* [Data lines]:
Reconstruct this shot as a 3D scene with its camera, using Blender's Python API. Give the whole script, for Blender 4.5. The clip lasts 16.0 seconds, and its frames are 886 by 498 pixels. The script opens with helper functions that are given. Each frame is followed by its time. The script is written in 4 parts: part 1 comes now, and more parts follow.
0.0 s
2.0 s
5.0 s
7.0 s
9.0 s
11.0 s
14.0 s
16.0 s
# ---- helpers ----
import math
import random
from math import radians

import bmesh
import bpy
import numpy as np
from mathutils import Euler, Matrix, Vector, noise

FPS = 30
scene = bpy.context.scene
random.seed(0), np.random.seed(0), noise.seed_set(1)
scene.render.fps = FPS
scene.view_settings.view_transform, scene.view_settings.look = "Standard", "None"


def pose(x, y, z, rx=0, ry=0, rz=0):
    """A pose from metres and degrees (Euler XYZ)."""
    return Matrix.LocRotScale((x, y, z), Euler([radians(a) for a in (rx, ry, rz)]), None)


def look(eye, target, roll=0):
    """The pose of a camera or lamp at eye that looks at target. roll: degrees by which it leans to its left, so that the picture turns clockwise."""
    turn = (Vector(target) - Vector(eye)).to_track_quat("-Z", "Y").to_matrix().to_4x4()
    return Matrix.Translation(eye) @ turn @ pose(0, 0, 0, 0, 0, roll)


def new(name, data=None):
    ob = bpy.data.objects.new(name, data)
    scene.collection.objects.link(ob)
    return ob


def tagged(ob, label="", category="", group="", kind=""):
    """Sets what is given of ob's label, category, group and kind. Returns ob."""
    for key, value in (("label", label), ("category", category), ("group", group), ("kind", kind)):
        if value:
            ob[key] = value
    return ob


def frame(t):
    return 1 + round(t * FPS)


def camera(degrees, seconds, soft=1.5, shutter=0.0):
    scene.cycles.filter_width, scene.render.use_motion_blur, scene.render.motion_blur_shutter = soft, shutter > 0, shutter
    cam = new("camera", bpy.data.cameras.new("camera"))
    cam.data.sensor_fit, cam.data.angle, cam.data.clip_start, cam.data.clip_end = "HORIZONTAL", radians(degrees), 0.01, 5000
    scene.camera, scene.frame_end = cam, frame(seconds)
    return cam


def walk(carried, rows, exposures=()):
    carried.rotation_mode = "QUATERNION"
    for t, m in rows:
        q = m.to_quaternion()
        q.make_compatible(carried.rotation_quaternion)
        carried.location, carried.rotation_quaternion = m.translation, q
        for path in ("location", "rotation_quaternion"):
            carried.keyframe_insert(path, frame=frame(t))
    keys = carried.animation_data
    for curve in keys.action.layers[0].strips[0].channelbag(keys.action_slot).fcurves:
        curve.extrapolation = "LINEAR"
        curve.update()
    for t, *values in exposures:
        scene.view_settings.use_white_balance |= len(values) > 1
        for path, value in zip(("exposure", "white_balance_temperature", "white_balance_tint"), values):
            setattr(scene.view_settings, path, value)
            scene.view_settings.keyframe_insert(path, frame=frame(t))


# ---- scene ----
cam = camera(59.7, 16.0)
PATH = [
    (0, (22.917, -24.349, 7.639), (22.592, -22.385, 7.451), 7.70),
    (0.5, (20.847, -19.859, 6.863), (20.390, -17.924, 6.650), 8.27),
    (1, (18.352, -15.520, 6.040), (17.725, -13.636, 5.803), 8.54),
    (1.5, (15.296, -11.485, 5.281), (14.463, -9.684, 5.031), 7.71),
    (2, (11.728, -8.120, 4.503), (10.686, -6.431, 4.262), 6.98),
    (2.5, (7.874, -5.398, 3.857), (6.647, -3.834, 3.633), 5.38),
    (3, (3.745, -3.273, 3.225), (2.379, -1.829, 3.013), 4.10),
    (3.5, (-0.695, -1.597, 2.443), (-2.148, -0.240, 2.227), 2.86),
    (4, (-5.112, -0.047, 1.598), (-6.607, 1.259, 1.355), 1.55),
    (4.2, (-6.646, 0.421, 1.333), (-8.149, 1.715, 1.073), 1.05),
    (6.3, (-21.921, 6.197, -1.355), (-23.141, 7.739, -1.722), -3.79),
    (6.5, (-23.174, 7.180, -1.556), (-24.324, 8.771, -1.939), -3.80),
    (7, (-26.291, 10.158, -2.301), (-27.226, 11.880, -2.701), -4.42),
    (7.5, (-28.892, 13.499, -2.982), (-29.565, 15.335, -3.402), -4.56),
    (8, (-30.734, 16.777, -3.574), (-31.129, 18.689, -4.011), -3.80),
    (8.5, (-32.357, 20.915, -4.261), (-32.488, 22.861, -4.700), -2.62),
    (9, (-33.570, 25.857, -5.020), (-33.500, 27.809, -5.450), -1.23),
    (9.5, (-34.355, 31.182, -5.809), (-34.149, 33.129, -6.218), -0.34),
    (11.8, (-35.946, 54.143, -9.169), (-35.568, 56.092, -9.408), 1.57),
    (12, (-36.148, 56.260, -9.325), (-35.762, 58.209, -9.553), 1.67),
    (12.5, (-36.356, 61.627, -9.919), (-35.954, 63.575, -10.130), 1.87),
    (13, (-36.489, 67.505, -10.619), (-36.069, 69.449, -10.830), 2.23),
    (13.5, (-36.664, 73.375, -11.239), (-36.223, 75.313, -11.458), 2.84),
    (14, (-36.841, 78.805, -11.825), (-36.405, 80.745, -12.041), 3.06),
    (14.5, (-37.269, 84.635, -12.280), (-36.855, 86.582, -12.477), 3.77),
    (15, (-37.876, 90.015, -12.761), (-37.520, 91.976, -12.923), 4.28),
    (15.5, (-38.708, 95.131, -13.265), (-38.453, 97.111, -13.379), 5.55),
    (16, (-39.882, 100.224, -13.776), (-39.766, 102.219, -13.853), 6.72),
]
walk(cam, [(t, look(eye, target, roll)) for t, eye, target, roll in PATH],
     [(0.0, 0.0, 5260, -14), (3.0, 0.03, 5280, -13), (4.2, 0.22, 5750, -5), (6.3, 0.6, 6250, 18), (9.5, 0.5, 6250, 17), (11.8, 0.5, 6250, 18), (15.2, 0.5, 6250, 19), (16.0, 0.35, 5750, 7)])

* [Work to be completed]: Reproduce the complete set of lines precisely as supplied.

* [Result for this task]:
Reconstruct this shot as a 3D scene with its camera, using Blender's Python API. Give the whole script, for Blender 4.5. The clip lasts 16.0 seconds, and its frames are 886 by 498 pixels. The script opens with helper functions that are given. Each frame is followed by its time. The script is written in 4 parts: part 1 comes now, and more parts follow.
0.0 s
2.0 s
5.0 s
7.0 s
9.0 s
11.0 s
14.0 s
16.0 s
# ---- helpers ----
import math
import random
from math import radians

import bmesh
import bpy
import numpy as np
from mathutils import Euler, Matrix, Vector, noise

FPS = 30
scene = bpy.context.scene
random.seed(0), np.random.seed(0), noise.seed_set(1)
scene.render.fps = FPS
scene.view_settings.view_transform, scene.view_settings.look = "Standard", "None"


def pose(x, y, z, rx=0, ry=0, rz=0):
    """A pose from metres and degrees (Euler XYZ)."""
    return Matrix.LocRotScale((x, y, z), Euler([radians(a) for a in (rx, ry, rz)]), None)


def look(eye, target, roll=0):
    """The pose of a camera or lamp at eye that looks at target. roll: degrees by which it leans to its left, so that the picture turns clockwise."""
    turn = (Vector(target) - Vector(eye)).to_track_quat("-Z", "Y").to_matrix().to_4x4()
    return Matrix.Translation(eye) @ turn @ pose(0, 0, 0, 0, 0, roll)


def new(name, data=None):
    ob = bpy.data.objects.new(name, data)
    scene.collection.objects.link(ob)
    return ob


def tagged(ob, label="", category="", group="", kind=""):
    """Sets what is given of ob's label, category, group and kind. Returns ob."""
    for key, value in (("label", label), ("category", category), ("group", group), ("kind", kind)):
        if value:
            ob[key] = value
    return ob


def frame(t):
    return 1 + round(t * FPS)


def camera(degrees, seconds, soft=1.5, shutter=0.0):
    scene.cycles.filter_width, scene.render.use_motion_blur, scene.render.motion_blur_shutter = soft, shutter > 0, shutter
    cam = new("camera", bpy.data.cameras.new("camera"))
    cam.data.sensor_fit, cam.data.angle, cam.data.clip_start, cam.data.clip_end = "HORIZONTAL", radians(degrees), 0.01, 5000
    scene.camera, scene.frame_end = cam, frame(seconds)
    return cam


def walk(carried, rows, exposures=()):
    carried.rotation_mode = "QUATERNION"
    for t, m in rows:
        q = m.to_quaternion()
        q.make_compatible(carried.rotation_quaternion)
        carried.location, carried.rotation_quaternion = m.translation, q
        for path in ("location", "rotation_quaternion"):
            carried.keyframe_insert(path, frame=frame(t))
    keys = carried.animation_data
    for curve in keys.action.layers[0].strips[0].channelbag(keys.action_slot).fcurves:
        curve.extrapolation = "LINEAR"
        curve.update()
    for t, *values in exposures:
        scene.view_settings.use_white_balance |= len(values) > 1
        for path, value in zip(("exposure", "white_balance_temperature", "white_balance_tint"), values):
            setattr(scene.view_settings, path, value)
            scene.view_settings.keyframe_insert(path, frame=frame(t))


# ---- scene ----
cam = camera(59.7, 16.0)
PATH = [
    (0, (22.917, -24.349, 7.639), (22.592, -22.385, 7.451), 7.70),
    (0.5, (20.847, -19.859, 6.863), (20.390, -17.924, 6.650), 8.27),
    (1, (18.352, -15.520, 6.040), (17.725, -13.636, 5.803), 8.54),
    (1.5, (15.296, -11.485, 5.281), (14.463, -9.684, 5.031), 7.71),
    (2, (11.728, -8.120, 4.503), (10.686, -6.431, 4.262), 6.98),
    (2.5, (7.874, -5.398, 3.857), (6.647, -3.834, 3.633), 5.38),
    (3, (3.745, -3.273, 3.225), (2.379, -1.829, 3.013), 4.10),
    (3.5, (-0.695, -1.597, 2.443), (-2.148, -0.240, 2.227), 2.86),
    (4, (-5.112, -0.047, 1.598), (-6.607, 1.259, 1.355), 1.55),
    (4.2, (-6.646, 0.421, 1.333), (-8.149, 1.715, 1.073), 1.05),
    (6.3, (-21.921, 6.197, -1.355), (-23.141, 7.739, -1.722), -3.79),
    (6.5, (-23.174, 7.180, -1.556), (-24.324, 8.771, -1.939), -3.80),
    (7, (-26.291, 10.158, -2.301), (-27.226, 11.880, -2.701), -4.42),
    (7.5, (-28.892, 13.499, -2.982), (-29.565, 15.335, -3.402), -4.56),
    (8, (-30.734, 16.777, -3.574), (-31.129, 18.689, -4.011), -3.80),
    (8.5, (-32.357, 20.915, -4.261), (-32.488, 22.861, -4.700), -2.62),
    (9, (-33.570, 25.857, -5.020), (-33.500, 27.809, -5.450), -1.23),
    (9.5, (-34.355, 31.182, -5.809), (-34.149, 33.129, -6.218), -0.34),
    (11.8, (-35.946, 54.143, -9.169), (-35.568, 56.092, -9.408), 1.57),
    (12, (-36.148, 56.260, -9.325), (-35.762, 58.209, -9.553), 1.67),
    (12.5, (-36.356, 61.627, -9.919), (-35.954, 63.575, -10.130), 1.87),
    (13, (-36.489, 67.505, -10.619), (-36.069, 69.449, -10.830), 2.23),
    (13.5, (-36.664, 73.375, -11.239), (-36.223, 75.313, -11.458), 2.84),
    (14, (-36.841, 78.805, -11.825), (-36.405, 80.745, -12.041), 3.06),
    (14.5, (-37.269, 84.635, -12.280), (-36.855, 86.582, -12.477), 3.77),
    (15, (-37.876, 90.015, -12.761), (-37.520, 91.976, -12.923), 4.28),
    (15.5, (-38.708, 95.131, -13.265), (-38.453, 97.111, -13.379), 5.55),
    (16, (-39.882, 100.224, -13.776), (-39.766, 102.219, -13.853), 6.72),
]
walk(cam, [(t, look(eye, target, roll)) for t, eye, target, roll in PATH],
     [(0.0, 0.0, 5260, -14), (3.0, 0.03, 5280, -13), (4.2, 0.22, 5750, -5), (6.3, 0.6, 6250, 18), (9.5, 0.5, 6250, 17), (11.8, 0.5, 6250, 18), (15.2, 0.5, 6250, 19), (16.0, 0.35, 5750, 7)])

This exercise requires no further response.